Originally created 12/23/99

Appeals court reverses ruling against NCAA

PHILADELPHIA -- A federal appeals court Wednesday reversed a lower-court ruling and decided that the NCAA may use minimum standardized test scores in determining the eligibility of freshman athletes.

The lower court in March struck down the eligibility requirement, ruling that it was unfair to blacks. Four black athletes had sued the association for not allowing them to play or denying them scholarships because their test scores were not high enough.

In a 2-1 opinion, the 3rd U.S. Circuit Court of Appeals said that since the NCAA did not directly receive federal funding, it was not subject to conform with Title VI of the 1964 Civil Rights Act that forbids discrimination on the basis of race, color or national origin.

U.S. Circuit Judges Morton Greenberg and Walter Stapleton said it is the colleges, not the NCAA, that are responsible for disbursing and using federal funds. Therefore, they deemed it unnecessary to address arguments that the NCAA's eligibility requirements violate federal discrimination law.

"The ultimate decision as to which freshmen an institution will permit to participate in varsity intercollegiate athletics ... belongs to the member schools," the appeals court wrote. "The fact that the institutions make these decisions cognizant of NCAA sanctions does not mean that the NCAA controls them, because they have the option, albeit unpalatable, of risking sanctions or voluntarily withdrawing from the NCAA."

In a dissenting opinion, Judge Theodore McKee agreed with the plaintiffs' argument that the NCAA is a controlling entity of its member schools and therefore subject to Title VI requirements. He said that the eligibility requirements are also unfair to lower-income white athletes.

The NCAA created a separate entity, the National Youth Sports Program, to receive federal dollars that once were steered through the NCAA.

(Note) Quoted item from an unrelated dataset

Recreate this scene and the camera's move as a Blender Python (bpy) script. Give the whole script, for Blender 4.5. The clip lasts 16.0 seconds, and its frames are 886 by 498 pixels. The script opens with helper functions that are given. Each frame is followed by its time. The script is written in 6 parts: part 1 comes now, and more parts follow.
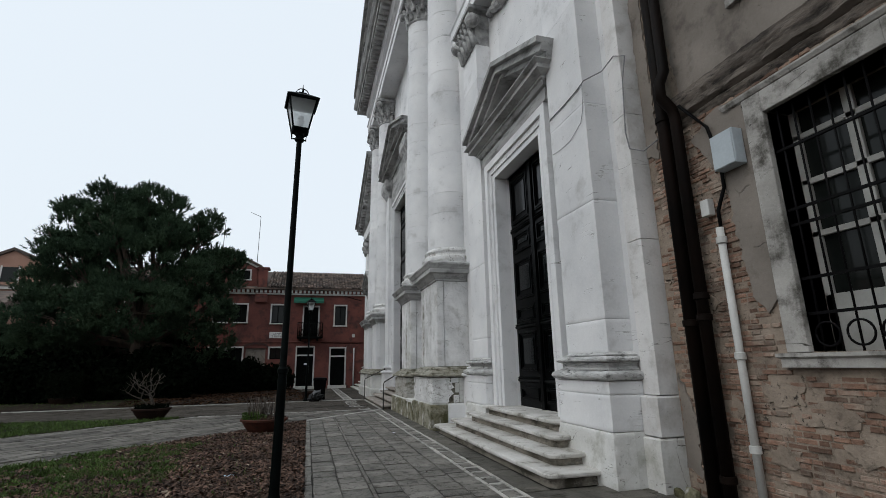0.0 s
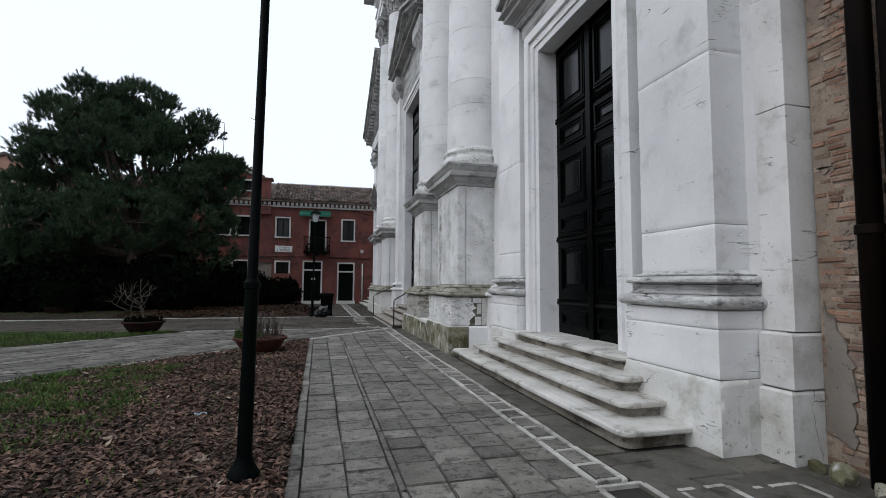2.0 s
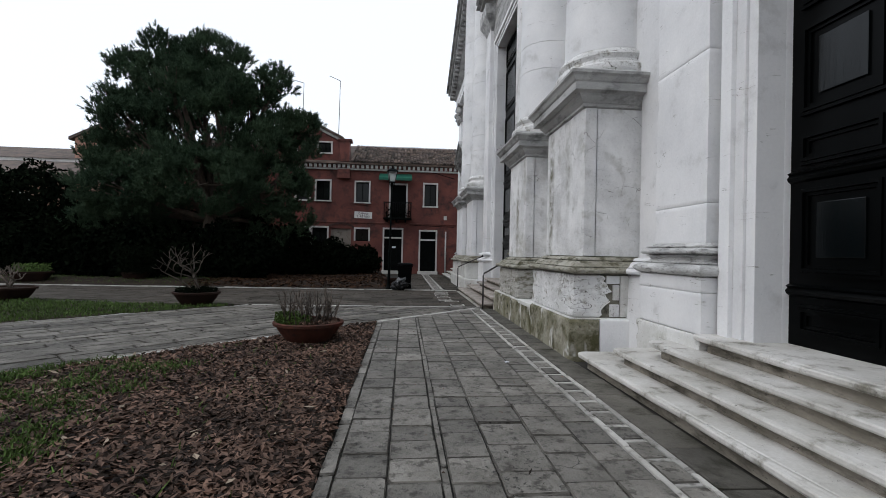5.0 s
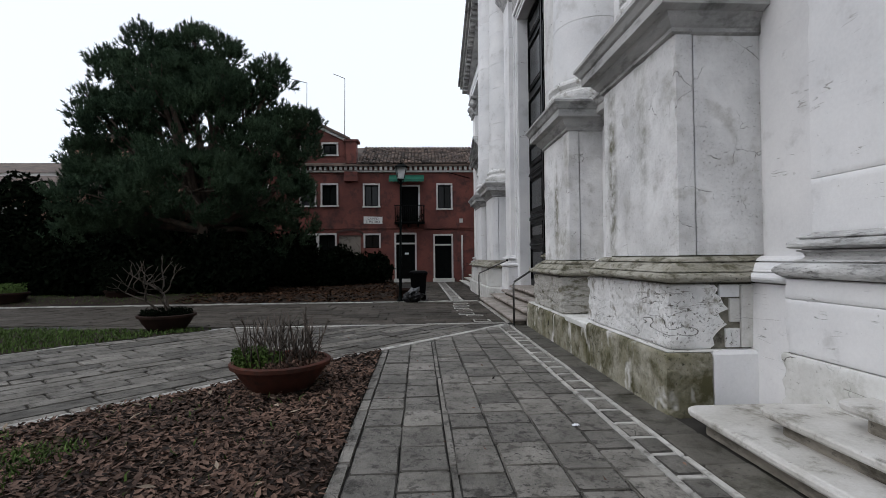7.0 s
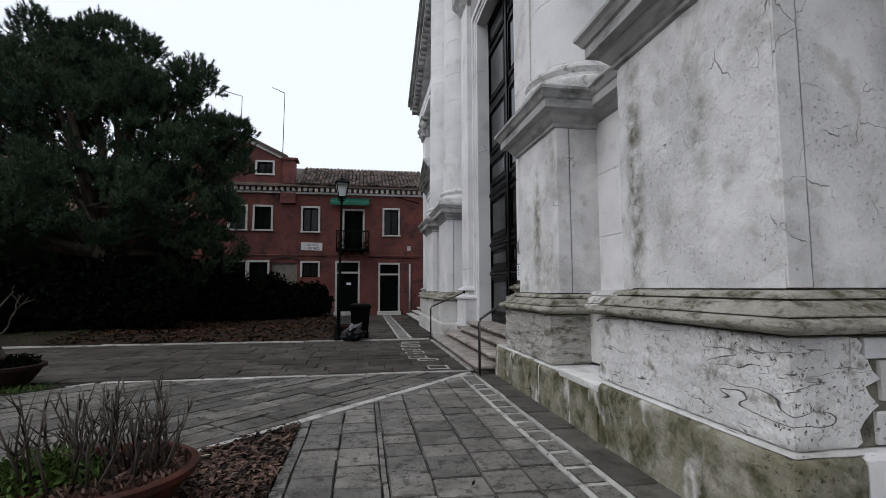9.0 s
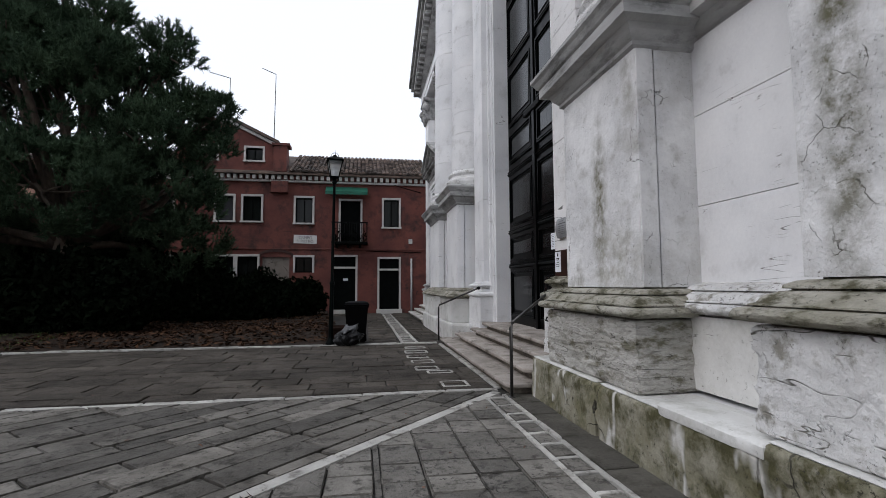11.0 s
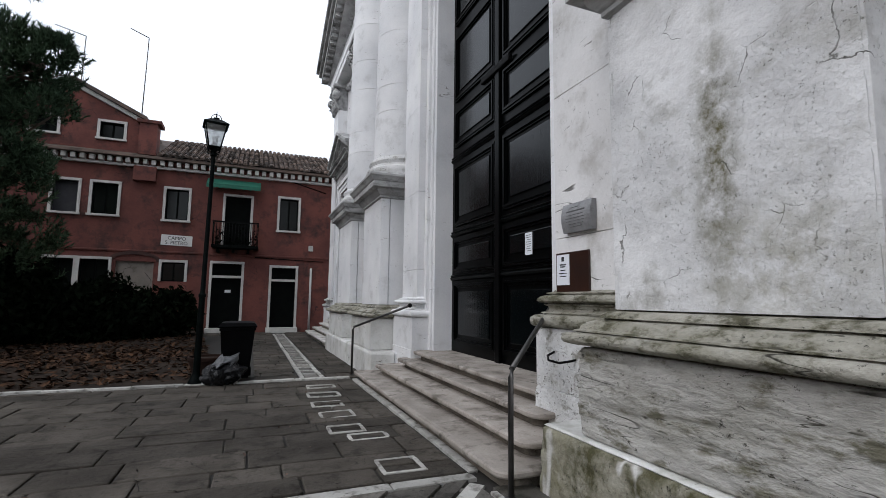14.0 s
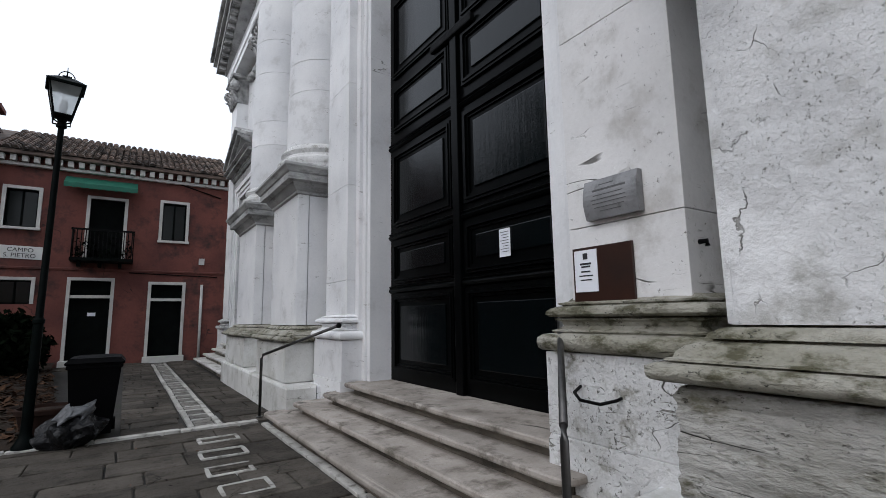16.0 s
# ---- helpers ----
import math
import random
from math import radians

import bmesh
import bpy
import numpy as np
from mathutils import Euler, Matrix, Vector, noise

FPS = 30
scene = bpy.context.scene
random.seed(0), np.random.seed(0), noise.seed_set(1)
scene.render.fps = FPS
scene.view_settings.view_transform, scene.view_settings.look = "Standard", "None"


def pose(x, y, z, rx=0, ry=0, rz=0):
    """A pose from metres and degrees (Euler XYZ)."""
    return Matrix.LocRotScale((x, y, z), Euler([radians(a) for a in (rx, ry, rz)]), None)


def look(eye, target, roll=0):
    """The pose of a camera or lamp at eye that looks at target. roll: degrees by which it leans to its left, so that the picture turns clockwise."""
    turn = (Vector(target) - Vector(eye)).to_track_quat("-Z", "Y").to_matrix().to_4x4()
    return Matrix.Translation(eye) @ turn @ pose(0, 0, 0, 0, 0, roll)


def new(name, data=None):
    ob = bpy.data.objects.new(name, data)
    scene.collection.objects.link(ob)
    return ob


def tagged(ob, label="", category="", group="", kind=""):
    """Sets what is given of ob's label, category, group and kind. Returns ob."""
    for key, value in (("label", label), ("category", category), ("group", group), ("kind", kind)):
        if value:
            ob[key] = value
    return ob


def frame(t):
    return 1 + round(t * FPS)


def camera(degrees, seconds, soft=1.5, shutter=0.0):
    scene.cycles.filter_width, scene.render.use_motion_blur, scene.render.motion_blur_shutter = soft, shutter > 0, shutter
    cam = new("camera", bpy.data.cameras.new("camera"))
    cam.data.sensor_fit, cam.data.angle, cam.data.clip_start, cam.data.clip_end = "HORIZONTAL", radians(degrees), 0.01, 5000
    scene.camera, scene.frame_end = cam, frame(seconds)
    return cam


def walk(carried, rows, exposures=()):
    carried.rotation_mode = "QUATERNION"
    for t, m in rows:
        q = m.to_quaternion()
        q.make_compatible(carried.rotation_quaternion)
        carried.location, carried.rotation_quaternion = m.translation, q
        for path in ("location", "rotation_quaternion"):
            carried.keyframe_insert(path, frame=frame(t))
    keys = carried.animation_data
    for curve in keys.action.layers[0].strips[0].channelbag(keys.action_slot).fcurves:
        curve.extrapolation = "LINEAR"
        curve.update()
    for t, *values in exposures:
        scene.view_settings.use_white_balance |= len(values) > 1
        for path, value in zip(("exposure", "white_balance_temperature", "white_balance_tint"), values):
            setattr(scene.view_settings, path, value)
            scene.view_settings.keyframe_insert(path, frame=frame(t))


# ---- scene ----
cam = camera(86.1, 16.0, soft=0.8)
PATH = [
    (0, (0.007, 0.028, 1.575), (0.535, 1.899, 2.047), -1.1),
    (0.5, (0.065, 0.534, 1.573), (0.657, 2.408, 1.944), -0.2),
    (1, (0.119, 1.046, 1.571), (0.753, 2.925, 1.827), -0.1),
    (1.5, (0.174, 1.547, 1.568), (0.734, 3.457, 1.767), 0.2),
    (2, (0.248, 2.046, 1.562), (0.752, 3.976, 1.703), 0.3),
    (2.5, (0.322, 2.543, 1.556), (0.78, 4.487, 1.646), 0.8),
    (3, (0.395, 3.065, 1.549), (0.842, 5.014, 1.612), 0.9),
    (3.5, (0.458, 3.608, 1.541), (0.86, 5.565, 1.631), 0.7),
    (4, (0.505, 4.186, 1.538), (0.835, 6.157, 1.602), 0.5),
    (4.5, (0.549, 4.765, 1.535), (0.812, 6.748, 1.55), 0.7),
    (5, (0.584, 5.347, 1.533), (0.746, 7.34, 1.545), 1.2),
    (5.2, (0.596, 5.58, 1.532), (0.732, 7.575, 1.544), 0.7),
    (7.3, (0.681, 8.03, 1.524), (0.782, 10.027, 1.572), -0.7),
    (7.5, (0.689, 8.253, 1.523), (0.82, 10.248, 1.585), -0.8),
    (8, (0.704, 8.792, 1.524), (0.879, 10.781, 1.644), -0.6),
    (8.5, (0.715, 9.31, 1.523), (0.957, 11.29, 1.664), -0.8),
    (9, (0.716, 9.839, 1.527), (1.044, 11.805, 1.69), -0.2),
    (9.2, (0.717, 10.049, 1.527), (1.066, 12.01, 1.711), -0.3),
    (11.3, (0.785, 12.193, 1.482), (1.112, 14.16, 1.63), -0.2),
    (11.5, (0.789, 12.392, 1.481), (1.113, 14.359, 1.639), 0.1),
    (12, (0.799, 12.876, 1.48), (1.179, 14.833, 1.646), 0.1),
    (12.5, (0.8, 13.339, 1.479), (1.221, 15.285, 1.674), 0.6),
    (13, (0.794, 13.814, 1.483), (1.327, 15.733, 1.665), 0.5),
    (13.5, (0.793, 14.263, 1.493), (1.418, 16.153, 1.684), 0.7),
    (14, (0.798, 14.701, 1.502), (1.541, 16.545, 1.717), 0.7),
    (14.5, (0.829, 15.118, 1.509), (1.696, 16.905, 1.736), 0.5),
    (15, (0.857, 15.537, 1.513), (1.845, 17.258, 1.766), 0.8),
    (15.5, (0.894, 15.934, 1.513), (1.976, 17.598, 1.755), -0.3),
    (16, (0.922, 16.34, 1.514), (2.018, 17.99, 1.793), -1.0),
]
EXPOSURE = [(0, -0.22, 6250, 9), (1.0, 0.08, 6300, 13), (2.0, 0.04, 6100, 11), (5.0, 0.07, 6200, 12), (9.0, -0.04, 6200, 14), (12.5, 0.17, 6200, 15), (14.5, 0.20, 6150, 13), (16.0, 0.16, 6100, 13)]
walk(cam, [(t, look(eye, target, roll)) for t, eye, target, roll in PATH], EXPOSURE)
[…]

"We can't violate a law we're not subject to," NCAA general counsel Elsa Cole said. She said, however, that the association regularly reviews and modifies its eligibility rules in order to ensure fairness.

The NCAA standards were challenged by four black athletes in Philadelphia who contended they were denied athletic scholarships or sports eligibility because they did not score the minimum on the Scholastic Assessment Test or American College Test.

The standards, called Proposition 16, dictate minimum eligibility guidelines for freshmen in the association's 302 Division I schools. They include minimum scores of 820 on the SAT or 16 on the ACT, a core group of high school courses and a minimum grade-point average in that core.

Plaintiffs lawyer Andre Dennis said he was disappointed by the ruling and is considering an appeal. He said, however, the ruling was only based on a technicality and doesn't absolve the NCAA from any wrongdoing.

"The appeals court ruling does not disturb the lower court's ruling that Proposition 16 causes a disparate impact on African-American athletes," Dennis said.

The tests have long been a subject of debate in the academic and athletic worlds as to whether they are discriminatory. In March, U.S. District Court Judge Ronald Buckwalter struck down Proposition 16 after ruling that it was unfair to blacks.

Proposition 16 was a refinement of Proposition 48, which was enacted during the NCAA convention in 1983 at the bidding of reform-minded university presidents who wanted tougher academic standards.